What I find interesting about PFE is its under-owned status and its potential to generate dividend income for its investors. The quarterly dividend is $0.20, about 4% annually at the current share price. The company had to cut its dividend years back from $0.32 to complete the mammoth purchase of Wyeth. Since then Pfizer has been interested in raising its dividend as quickly as possible; it won't return to $0.32 any time soon, but we may be surprised by what future blockbuster drugs Pfizer will patent. Wall Street has been trading Pfizer as though the company will never again produce a significant drug, which is a ridiculous assumption. Furthermore, Pfizer has been restructuring and cutting costs to ensure that the dividend will increase or, at the very least, remain steady, and that will help the share price.

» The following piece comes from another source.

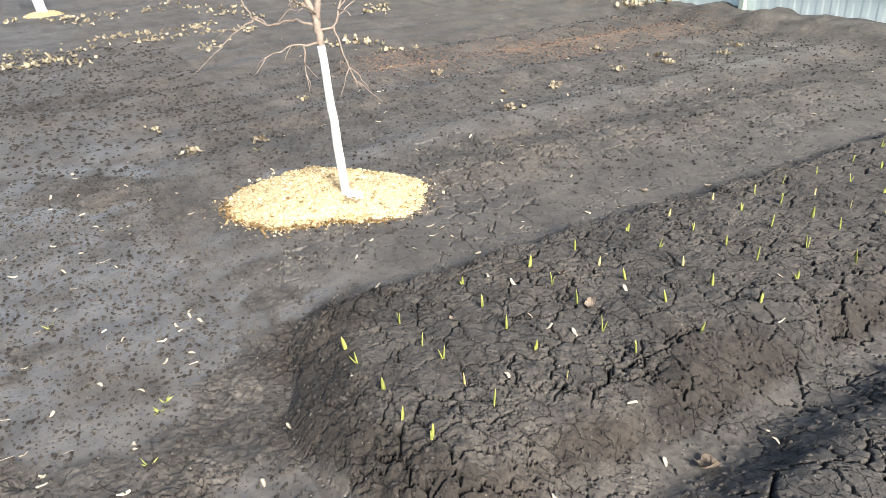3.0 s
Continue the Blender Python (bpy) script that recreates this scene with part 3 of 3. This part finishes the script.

There are a few technical hurdles, however, for Pfizer with respect to its stock chart. For example, the chart shows the stock may be stuck under $21 for a few months at least. A double top is when a stock reaches a certain stock price, the top, then falls back only to make another attempt at exceeding the top again but fails and falls back again. Of course, you can have triple tops and quadruple tops and many-many-uple tops. The higher the uples, the more difficult the stock will have breaking out above that top, and that's bad for you if you own the stock because the top serves as a cap for the stock's price, especially in the short term. Why do we know this? Statistics. A double top decreases the probability that the stock will break out above the established top's resistance. A triple top decreases the probability further, and the higher the number of the top, the more difficultly the stock will have overcoming it from the standpoint of probability. See if you can see the tops in Pfizer's recent chart.

PFE's three-month chart looks terrible, but the company's prospects are improving.


Oh, so many tops. There is resistance at and below the $21-level. Here is another reason traders won't touch this stock: the more-than-triple top, a death knell for a stock according to traders. Still, using tops to identify resistance for a stock can be misleading. For example, the statistics only holds the stock below an established top if there is no big news to drive the stock past the resistance. For example, if Pfizer released news next week of FDA approval of a new potential blockbuster drug, the stock would pop and break through this $21 resistance level. Also, good news for the overall market might also help PFE over the $21 hurdle, but with the many worries we face near the end of the summer (for example, the U.S. debt ceiling, the European debt woes, etc.), a general stock market surge is unlikely until closer to the end of the year.

But there's a benefit to tops that many traders ignore, namely, that a stock tends to try to break its resistance at significant tops many times before it actually succeeds, so PFE presents an excellent short-term trading opportunity if it dips significantly below $20. You can buy the stock, for example, with a 19-handle and then sell it when PFE tries to break $21 again. If you had used that strategy many times during the past few months, you would love PFE, perhaps more than your pit bull. If PFE ever drops to the $17 or $18 level, I will add to my position significantly. Otherwise, I will hold the stock and collect 4% annually waiting for the stock to blow its top, which will happen, I think, within the next two years.